Prior to modern drywall, the walls and ceilings in houses were covered with plaster and lath. Laths are narrow strips of wood nailed horizontally across the wall studs and ceiling joists. The lath was typically about one inch wide by four feet long by 1⁄4 inch thick. Each horizontal course of lath was spaced about 3⁄8 inch apart.
To make lime plaster, limestone is heated to produce quick lime. In the 1800s this was done in a kiln. Heat causes the limestone to disintegrate. It is then ground into a powder. Water is then added to produce slacked lime, which is sold as a wet putty or a white powder. Sand is mixed into the lime to make plaster. If the plaster has too much sand mixed in it is coarse and crumbly. One of the binding agents used to hold the plaster together was horse hair from the manes and tails. If you’ve ever removed old plaster, you’ve seen the hairs.
Because plaster walls were often uneven and rough they were usually covered with wallpaper in the 1800s. Wallpaper was used by the wealthy as far back as the 1500s. By the 1700s improvements in wallpaper manufacturing technology reduced the price and allowed the upper middle class to use wallpaper in their homes.
The development of steam-powered printing presses in Britain in 1813 allowed manufacturers to mass-produce wallpaper, making it affordable to working-class people. Wallpaper enjoyed a huge boom in popularity in the nineteenth century, and became the norm in most middle-class homes until the widespread use of drywall began with the post World War II housing boom.
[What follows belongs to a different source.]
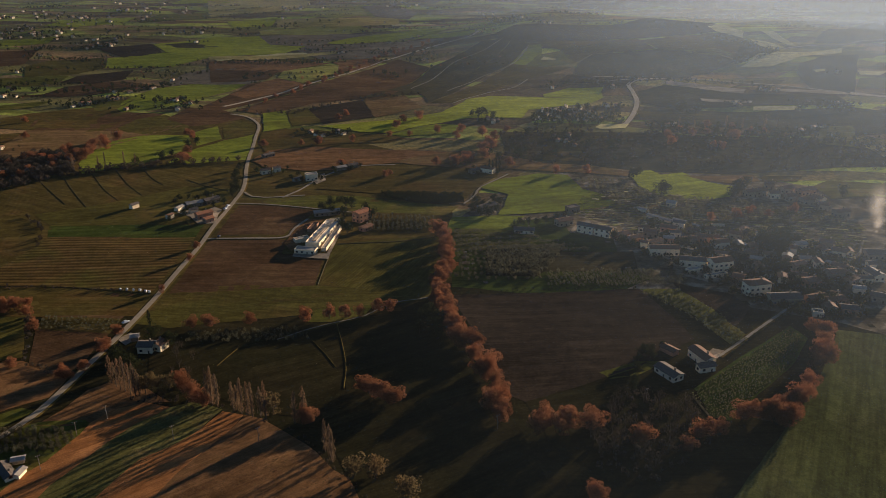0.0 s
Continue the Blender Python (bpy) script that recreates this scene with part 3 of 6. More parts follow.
field("bright", [(-55.5, 1570), (-25.4, 1602), (69.3, 1586), (48.4, 1533), (-15.7, 1550)], "sunlit bright green strip below the hill", 4)
field("brown", [(-98.2, 1479), (-47.5, 1566), (45.9, 1524), (-15.2, 1492), (-79.8, 1378)], "dark ploughed strip above a farm track", 6)
field("bright", [(-482.1, 1818), (-381.2, 1887), (-369.7, 1752), (-450.2, 1733)], "green crops on the far plain", 4)
field("sward", [(-369.1, 1624), (-279.2, 1736), (-179, 1756), (-148.2, 1689), (-262.3, 1627)], "olive-green field on the far plain", 4)
field("bright", [(-838.5, 1708), (-838, 1802), (-694, 1850), (-696.9, 1787), (-772, 1696)], "green strip on the far plain", 4)
field("grass", [(-666.5, 1774), (-664.6, 1920), (-549.6, 2002), (-540.3, 1867)], "dull green field on the far plain", 4)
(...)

Having lived all my life in old houses and also having remodeled several rental houses through the years, I have removed a lot of wallpaper. Peeling off the layers and seeing the various patterns emerge always interests me. Just as styles in furniture, clothing, etc. changed with the decades, so did wallpaper patterns.
I asked Agnes to write about our parents hanging wallpaper. These are her memories.
Wallpapering is never easy, but when I was a child it was even more of a difficult and laborious task than with today’s vinyl and pre-glued paper. The wallpaper then was true paper that when wet with glue was heavy, easily torn and hard to align on the walls. If the paper wasn’t put on exactly right the first time it had to be pulled back from the bottom and adjusted. This meant there was always a chance of rips or wrinkles in the finished product. Long tables were required to lay the cut strips of wallpaper face down to apply the glue on the back with a brush. The long wet strips were difficult to manage and usually required at least two people to put up.
Two people – two adults. In our house when I was young that meant Bert and Edna. I understand my mother’s point of view because I’m much like her when it comes to wanting things to be done right. She was always willing to work hard and do more than her share of the work, but she was demanding of herself and of anyone else working with her. It. Needed. To. Be. Done. Right. Enter Bert who 1) didn’t understand why anyone would bother themselves by putting up new wallpaper and 2) didn’t really care how it looked when it was done. Oh, the arguments! It was a good time to stay out of the way and out of earshot. I think I assumed all couples argued like that when wallpapering (and maybe they did). Usually Mom and Daddy worked and argued until Daddy got tired of the whole thing and left Mom to do the finish work. At least it got more calm then. I remember once Mom teased Daddy for at least a week prior to the job by asking him if he had his “fighting clothes” on. Things went more smoothly with much less fighting that time. Reverse psychology works even when wallpapering!